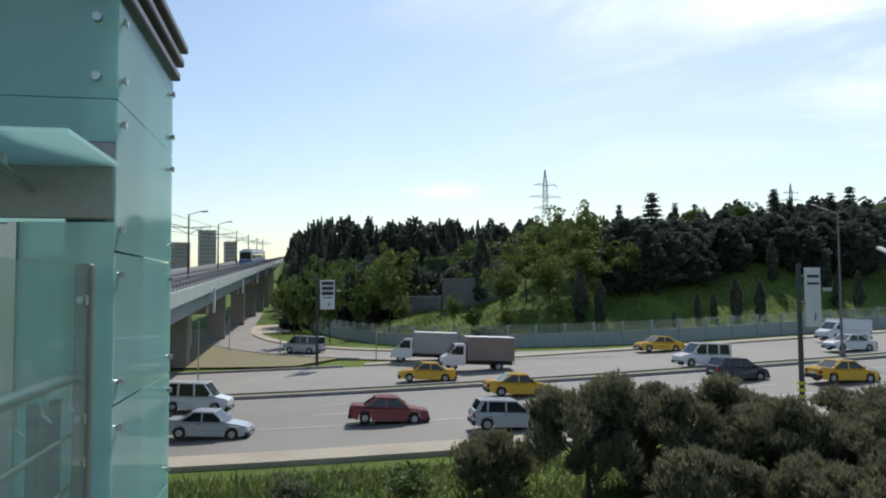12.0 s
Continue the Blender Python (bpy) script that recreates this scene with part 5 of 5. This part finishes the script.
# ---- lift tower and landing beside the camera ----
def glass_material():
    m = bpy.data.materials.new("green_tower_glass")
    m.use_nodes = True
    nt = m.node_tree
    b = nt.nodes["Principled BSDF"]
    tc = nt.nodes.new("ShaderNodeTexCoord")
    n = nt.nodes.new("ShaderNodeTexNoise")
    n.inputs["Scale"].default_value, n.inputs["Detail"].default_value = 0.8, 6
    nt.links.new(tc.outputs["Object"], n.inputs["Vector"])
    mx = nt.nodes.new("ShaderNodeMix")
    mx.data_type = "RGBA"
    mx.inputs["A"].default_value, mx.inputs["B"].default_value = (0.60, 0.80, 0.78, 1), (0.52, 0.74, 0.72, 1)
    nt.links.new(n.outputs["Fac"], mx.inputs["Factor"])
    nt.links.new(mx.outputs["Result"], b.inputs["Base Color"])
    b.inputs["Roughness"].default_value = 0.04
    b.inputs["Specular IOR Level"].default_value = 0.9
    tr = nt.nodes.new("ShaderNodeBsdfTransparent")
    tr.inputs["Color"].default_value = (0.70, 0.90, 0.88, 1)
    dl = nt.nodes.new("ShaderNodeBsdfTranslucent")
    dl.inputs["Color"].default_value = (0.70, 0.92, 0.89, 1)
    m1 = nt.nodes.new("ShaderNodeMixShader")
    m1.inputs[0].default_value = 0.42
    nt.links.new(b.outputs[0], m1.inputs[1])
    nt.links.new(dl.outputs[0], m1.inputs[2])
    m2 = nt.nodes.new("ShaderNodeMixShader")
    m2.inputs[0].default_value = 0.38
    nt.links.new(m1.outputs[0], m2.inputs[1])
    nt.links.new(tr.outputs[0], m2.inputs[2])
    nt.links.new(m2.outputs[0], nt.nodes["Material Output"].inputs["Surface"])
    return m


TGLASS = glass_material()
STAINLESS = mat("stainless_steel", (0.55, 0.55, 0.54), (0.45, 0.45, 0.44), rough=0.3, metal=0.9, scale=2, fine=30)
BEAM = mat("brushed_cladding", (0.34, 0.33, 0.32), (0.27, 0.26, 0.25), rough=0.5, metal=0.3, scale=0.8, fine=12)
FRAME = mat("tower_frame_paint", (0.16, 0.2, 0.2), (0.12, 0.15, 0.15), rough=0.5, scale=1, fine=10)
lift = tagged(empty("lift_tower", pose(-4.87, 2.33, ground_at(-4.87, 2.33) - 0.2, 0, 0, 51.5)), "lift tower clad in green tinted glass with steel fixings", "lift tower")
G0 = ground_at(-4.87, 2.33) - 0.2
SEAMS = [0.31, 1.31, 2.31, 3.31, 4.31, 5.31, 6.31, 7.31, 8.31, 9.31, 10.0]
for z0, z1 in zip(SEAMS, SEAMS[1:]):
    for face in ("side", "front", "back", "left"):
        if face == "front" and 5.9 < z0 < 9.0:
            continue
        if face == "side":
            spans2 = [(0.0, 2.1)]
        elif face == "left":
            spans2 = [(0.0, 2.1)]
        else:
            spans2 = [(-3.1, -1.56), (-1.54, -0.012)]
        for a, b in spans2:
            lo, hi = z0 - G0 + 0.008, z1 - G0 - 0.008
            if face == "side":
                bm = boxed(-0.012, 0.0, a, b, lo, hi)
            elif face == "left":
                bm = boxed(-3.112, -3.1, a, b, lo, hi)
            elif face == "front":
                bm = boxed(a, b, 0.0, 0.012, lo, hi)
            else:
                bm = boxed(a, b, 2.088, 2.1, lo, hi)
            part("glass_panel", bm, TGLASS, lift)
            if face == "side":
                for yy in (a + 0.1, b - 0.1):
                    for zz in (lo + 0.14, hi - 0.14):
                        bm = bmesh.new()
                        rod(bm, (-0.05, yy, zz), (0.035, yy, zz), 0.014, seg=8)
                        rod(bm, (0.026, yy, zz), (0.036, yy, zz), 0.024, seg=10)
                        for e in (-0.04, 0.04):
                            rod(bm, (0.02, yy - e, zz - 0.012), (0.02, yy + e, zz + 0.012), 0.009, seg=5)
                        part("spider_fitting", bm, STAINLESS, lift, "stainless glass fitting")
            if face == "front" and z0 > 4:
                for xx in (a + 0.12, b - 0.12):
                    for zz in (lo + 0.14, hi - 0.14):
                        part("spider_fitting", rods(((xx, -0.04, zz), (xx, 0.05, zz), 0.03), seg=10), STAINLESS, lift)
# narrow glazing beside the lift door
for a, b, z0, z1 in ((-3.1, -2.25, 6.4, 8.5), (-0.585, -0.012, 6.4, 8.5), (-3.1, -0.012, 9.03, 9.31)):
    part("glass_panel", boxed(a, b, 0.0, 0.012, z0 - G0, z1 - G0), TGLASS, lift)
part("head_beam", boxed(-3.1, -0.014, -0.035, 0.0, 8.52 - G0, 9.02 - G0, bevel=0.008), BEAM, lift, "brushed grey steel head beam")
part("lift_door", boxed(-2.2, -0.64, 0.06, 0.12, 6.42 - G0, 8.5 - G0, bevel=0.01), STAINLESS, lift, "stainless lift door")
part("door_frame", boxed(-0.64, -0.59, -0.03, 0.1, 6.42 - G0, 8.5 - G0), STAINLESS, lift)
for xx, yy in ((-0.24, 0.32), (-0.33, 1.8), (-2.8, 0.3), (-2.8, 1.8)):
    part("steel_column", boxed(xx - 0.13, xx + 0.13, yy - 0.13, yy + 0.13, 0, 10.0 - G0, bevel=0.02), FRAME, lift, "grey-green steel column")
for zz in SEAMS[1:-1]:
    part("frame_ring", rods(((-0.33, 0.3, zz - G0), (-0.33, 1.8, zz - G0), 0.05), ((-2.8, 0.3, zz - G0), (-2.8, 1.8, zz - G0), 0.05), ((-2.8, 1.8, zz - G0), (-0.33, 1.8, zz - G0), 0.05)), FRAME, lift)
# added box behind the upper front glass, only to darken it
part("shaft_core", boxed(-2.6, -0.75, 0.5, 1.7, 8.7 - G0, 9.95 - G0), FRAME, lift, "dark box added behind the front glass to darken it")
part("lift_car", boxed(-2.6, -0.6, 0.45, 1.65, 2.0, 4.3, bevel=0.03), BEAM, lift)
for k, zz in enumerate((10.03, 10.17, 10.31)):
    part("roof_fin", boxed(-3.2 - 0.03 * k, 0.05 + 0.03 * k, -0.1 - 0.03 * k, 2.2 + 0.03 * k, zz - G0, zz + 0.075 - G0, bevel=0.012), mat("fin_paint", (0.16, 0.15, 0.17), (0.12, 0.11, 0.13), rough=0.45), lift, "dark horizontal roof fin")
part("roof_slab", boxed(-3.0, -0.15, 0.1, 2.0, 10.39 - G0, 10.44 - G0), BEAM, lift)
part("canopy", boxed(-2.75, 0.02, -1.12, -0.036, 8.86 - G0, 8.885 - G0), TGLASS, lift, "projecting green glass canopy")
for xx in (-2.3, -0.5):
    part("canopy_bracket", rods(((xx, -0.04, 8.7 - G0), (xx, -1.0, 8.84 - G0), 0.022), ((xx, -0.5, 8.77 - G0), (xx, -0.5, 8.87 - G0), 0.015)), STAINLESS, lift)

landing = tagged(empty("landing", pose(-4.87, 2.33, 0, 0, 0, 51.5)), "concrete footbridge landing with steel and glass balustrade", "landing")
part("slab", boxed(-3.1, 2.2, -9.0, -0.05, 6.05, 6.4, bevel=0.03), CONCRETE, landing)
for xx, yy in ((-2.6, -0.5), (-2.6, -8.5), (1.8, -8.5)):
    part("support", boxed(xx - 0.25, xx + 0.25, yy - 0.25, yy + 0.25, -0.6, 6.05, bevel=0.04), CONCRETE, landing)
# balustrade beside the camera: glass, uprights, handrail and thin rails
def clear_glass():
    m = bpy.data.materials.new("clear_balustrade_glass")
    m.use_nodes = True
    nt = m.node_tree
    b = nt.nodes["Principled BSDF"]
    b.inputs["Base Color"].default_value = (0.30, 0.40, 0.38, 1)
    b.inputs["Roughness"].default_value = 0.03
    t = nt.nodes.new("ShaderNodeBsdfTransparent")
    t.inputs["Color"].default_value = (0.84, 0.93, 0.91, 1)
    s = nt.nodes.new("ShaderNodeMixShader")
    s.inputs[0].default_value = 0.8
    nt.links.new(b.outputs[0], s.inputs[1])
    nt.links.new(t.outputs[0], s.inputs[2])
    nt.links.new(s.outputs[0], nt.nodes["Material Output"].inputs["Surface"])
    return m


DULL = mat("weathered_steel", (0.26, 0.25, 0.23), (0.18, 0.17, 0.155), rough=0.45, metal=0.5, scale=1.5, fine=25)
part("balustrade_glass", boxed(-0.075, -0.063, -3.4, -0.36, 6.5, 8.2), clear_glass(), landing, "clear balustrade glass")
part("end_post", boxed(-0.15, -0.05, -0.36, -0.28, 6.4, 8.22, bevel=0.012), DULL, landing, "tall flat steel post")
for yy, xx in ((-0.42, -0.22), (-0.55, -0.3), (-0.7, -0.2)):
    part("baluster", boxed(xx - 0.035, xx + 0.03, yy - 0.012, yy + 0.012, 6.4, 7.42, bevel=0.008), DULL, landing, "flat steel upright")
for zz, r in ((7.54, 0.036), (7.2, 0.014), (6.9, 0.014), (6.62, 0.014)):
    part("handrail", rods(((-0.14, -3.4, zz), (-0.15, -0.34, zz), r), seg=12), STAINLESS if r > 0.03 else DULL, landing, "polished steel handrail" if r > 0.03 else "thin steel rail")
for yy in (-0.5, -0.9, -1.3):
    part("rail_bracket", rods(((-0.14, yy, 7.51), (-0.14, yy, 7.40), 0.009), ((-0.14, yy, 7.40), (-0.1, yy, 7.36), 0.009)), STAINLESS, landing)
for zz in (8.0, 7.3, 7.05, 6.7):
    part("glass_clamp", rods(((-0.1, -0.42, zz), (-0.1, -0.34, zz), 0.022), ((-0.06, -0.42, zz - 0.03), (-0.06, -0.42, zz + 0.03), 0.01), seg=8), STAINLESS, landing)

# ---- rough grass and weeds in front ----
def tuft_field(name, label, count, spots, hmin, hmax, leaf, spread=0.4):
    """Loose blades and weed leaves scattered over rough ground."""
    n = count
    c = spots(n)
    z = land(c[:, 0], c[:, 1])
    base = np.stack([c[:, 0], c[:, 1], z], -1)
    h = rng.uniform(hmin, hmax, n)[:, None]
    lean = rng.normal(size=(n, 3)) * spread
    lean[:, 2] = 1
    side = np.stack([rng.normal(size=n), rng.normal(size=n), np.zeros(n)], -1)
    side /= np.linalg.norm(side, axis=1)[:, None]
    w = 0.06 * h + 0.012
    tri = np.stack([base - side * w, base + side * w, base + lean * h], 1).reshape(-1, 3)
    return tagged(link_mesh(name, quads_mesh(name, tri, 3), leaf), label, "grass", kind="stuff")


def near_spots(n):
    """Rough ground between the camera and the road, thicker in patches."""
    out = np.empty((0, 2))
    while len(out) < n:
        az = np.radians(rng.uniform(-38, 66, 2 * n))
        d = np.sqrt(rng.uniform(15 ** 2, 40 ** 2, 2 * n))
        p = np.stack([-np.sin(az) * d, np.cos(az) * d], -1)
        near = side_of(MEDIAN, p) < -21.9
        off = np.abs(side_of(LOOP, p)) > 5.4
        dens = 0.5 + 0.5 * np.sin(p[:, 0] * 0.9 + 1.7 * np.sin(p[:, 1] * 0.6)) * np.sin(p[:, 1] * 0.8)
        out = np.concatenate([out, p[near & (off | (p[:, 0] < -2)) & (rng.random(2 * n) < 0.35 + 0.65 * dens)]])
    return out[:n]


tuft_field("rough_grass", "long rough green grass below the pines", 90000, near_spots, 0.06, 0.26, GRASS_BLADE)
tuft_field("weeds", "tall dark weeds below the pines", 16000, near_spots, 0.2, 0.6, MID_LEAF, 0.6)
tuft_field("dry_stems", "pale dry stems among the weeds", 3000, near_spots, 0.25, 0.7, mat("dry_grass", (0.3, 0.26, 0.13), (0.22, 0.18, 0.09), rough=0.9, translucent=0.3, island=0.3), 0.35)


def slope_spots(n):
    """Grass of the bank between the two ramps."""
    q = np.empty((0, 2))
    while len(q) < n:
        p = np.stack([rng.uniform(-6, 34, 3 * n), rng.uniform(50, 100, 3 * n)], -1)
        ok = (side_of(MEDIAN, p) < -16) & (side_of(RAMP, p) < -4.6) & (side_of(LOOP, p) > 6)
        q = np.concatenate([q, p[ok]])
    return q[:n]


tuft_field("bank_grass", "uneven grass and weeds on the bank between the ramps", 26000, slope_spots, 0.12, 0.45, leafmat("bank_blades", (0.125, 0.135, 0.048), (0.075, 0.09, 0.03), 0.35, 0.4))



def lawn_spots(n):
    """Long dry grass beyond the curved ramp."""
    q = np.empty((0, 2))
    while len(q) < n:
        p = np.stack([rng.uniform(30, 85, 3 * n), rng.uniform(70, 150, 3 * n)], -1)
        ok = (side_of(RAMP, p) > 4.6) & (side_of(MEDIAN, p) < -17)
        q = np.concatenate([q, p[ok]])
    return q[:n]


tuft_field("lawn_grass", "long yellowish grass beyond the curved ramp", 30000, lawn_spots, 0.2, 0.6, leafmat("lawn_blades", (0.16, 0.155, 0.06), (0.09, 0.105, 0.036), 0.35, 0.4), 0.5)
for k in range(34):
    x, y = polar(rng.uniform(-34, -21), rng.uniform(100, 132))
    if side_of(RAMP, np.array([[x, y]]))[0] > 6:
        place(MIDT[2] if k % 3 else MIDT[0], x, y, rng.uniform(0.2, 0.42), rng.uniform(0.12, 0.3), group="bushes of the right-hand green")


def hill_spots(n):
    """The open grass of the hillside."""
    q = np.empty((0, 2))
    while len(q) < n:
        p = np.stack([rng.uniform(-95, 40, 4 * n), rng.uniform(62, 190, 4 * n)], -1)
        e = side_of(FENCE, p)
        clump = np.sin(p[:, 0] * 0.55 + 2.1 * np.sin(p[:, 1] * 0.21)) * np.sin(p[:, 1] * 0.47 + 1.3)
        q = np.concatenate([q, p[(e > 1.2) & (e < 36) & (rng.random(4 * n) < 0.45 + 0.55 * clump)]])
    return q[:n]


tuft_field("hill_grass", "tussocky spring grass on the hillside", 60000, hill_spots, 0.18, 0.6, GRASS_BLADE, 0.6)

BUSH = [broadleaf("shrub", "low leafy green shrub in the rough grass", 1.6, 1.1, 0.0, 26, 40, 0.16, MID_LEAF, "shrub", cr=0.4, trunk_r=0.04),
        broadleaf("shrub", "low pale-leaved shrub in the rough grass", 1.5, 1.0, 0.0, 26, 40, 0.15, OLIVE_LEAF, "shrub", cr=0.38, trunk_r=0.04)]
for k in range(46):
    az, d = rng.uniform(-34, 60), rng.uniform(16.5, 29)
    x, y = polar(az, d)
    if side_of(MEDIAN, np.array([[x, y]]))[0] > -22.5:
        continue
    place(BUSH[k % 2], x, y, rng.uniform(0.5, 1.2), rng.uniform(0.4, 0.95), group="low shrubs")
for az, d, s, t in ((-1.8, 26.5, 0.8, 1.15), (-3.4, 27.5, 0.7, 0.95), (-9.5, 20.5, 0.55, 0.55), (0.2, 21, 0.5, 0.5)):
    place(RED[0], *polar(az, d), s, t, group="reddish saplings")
━━━━━━━━━━
WRITTEN REQUEST:
Go through the data and gather every line that holds "with".

RESPONSE FOR THIS EXERCISE:
Continue the Blender Python (bpy) script that recreates this scene with part 5 of 5. This part finishes the script.
lift = tagged(empty("lift_tower", pose(-4.87, 2.33, ground_at(-4.87, 2.33) - 0.2, 0, 0, 51.5)), "lift tower clad in green tinted glass with steel fixings", "lift tower")
landing = tagged(empty("landing", pose(-4.87, 2.33, 0, 0, 0, 51.5)), "concrete footbridge landing with steel and glass balustrade", "landing")